══ Supplied data ══
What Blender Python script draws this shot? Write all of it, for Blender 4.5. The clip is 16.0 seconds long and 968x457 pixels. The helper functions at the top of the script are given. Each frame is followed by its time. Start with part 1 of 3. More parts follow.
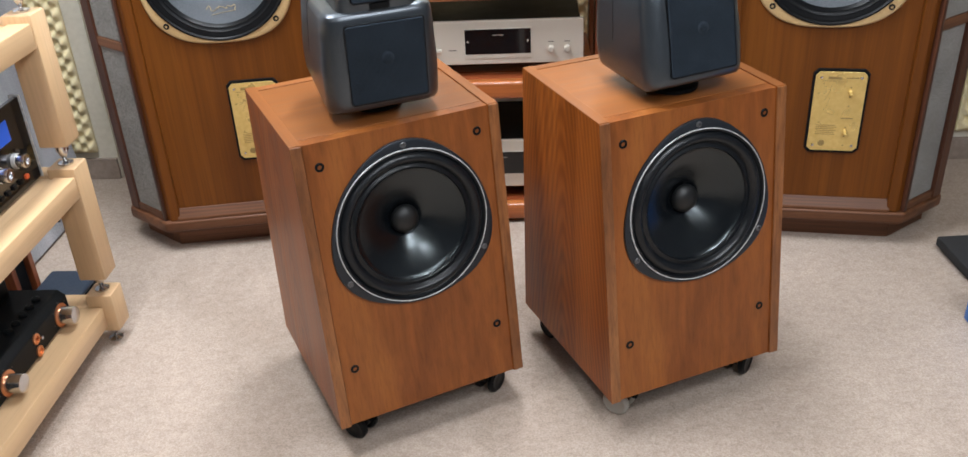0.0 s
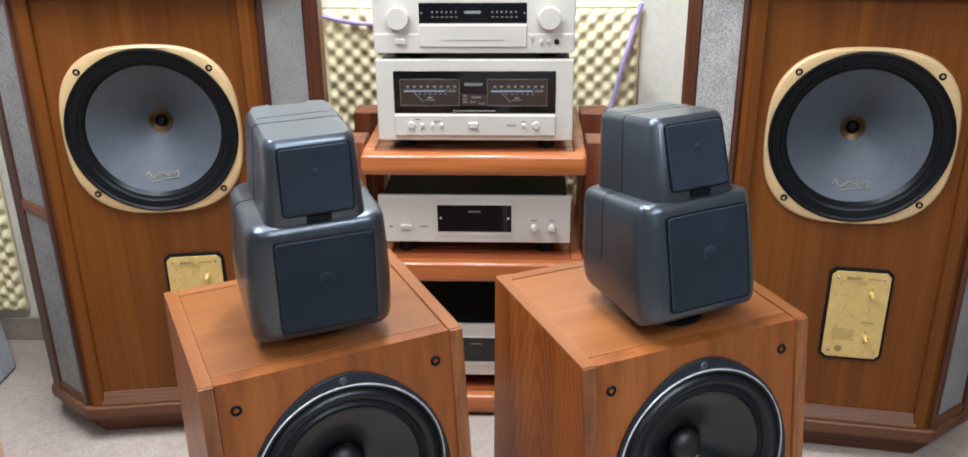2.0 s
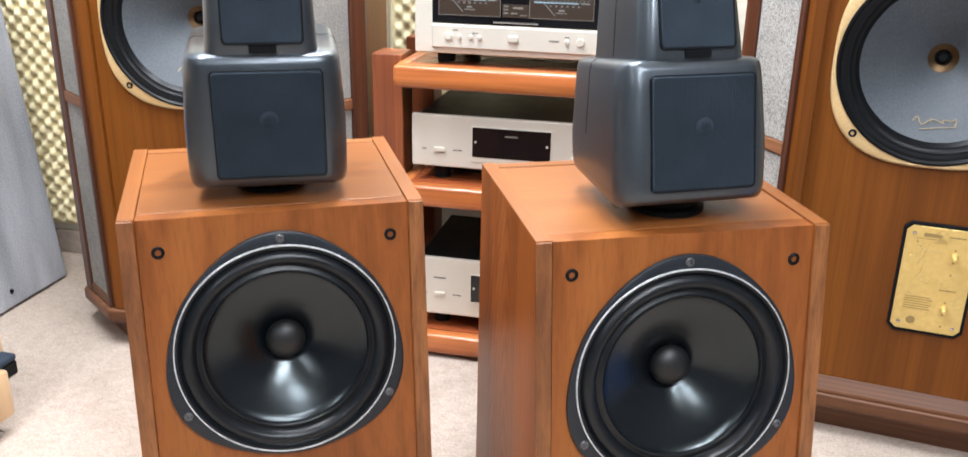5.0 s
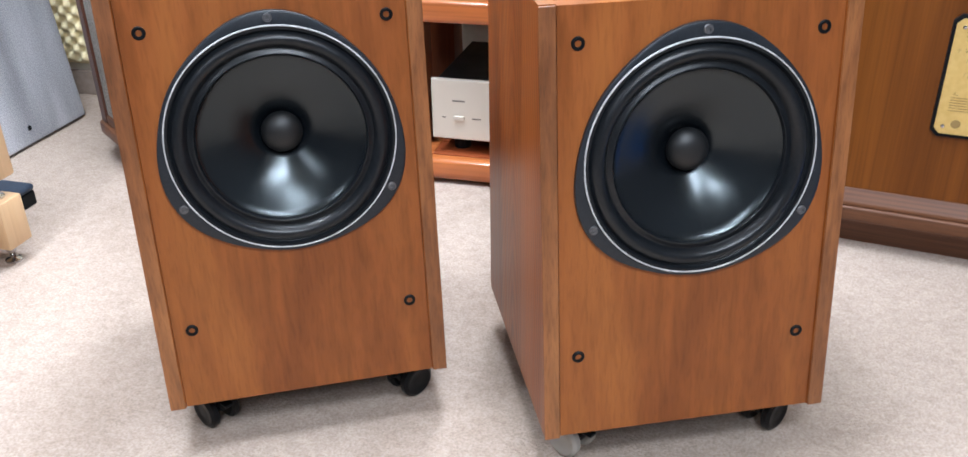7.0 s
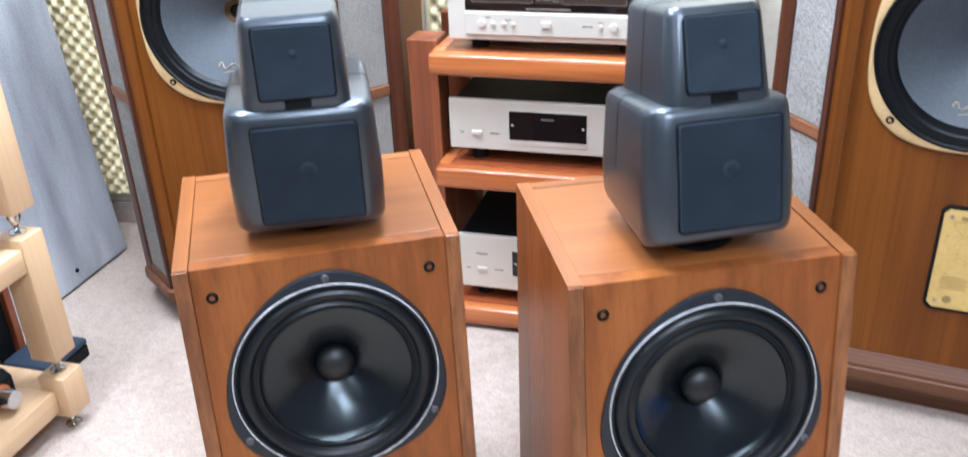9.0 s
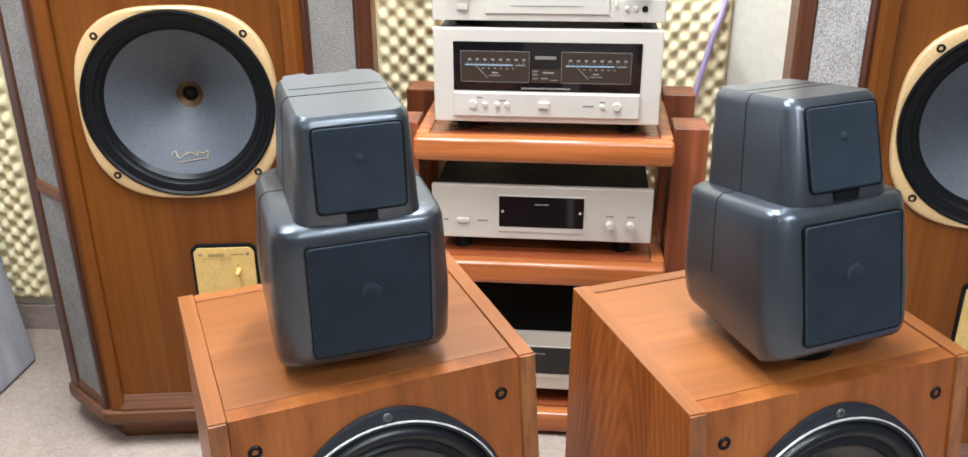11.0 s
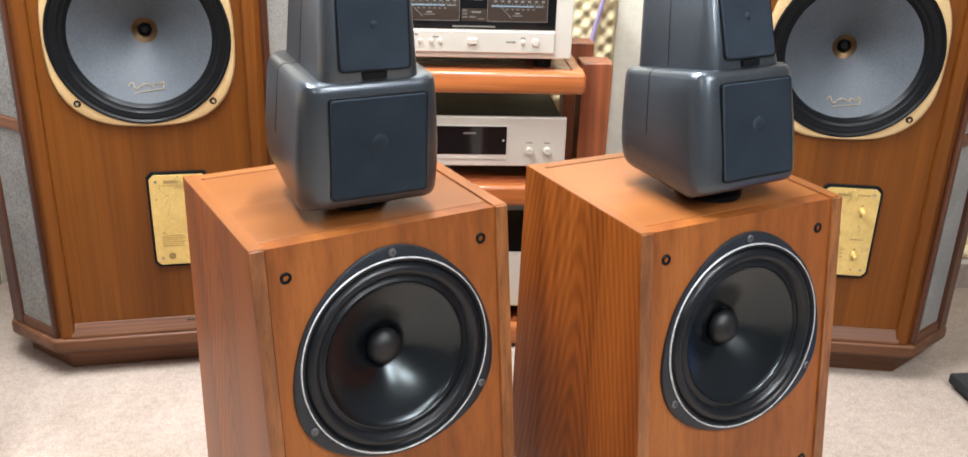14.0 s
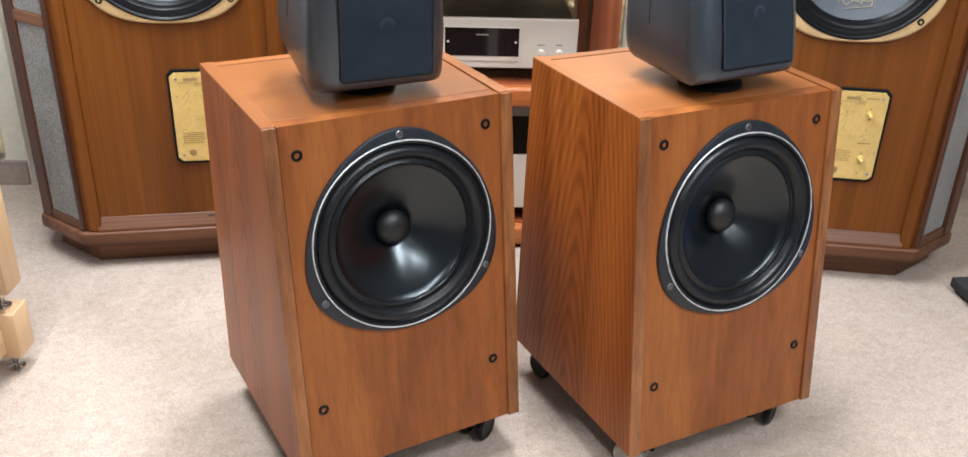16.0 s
═══
* **Work to do**
Omit every picture, then reproduce the rest of the listing exactly.

* **Finished exercise**
What Blender Python script draws this shot? Write all of it, for Blender 4.5. The clip is 16.0 seconds long and 968x457 pixels. The helper functions at the top of the script are given. Each frame is followed by its time. Start with part 1 of 3. More parts follow.
0.0 s
2.0 s
5.0 s
7.0 s
9.0 s
11.0 s
14.0 s
16.0 s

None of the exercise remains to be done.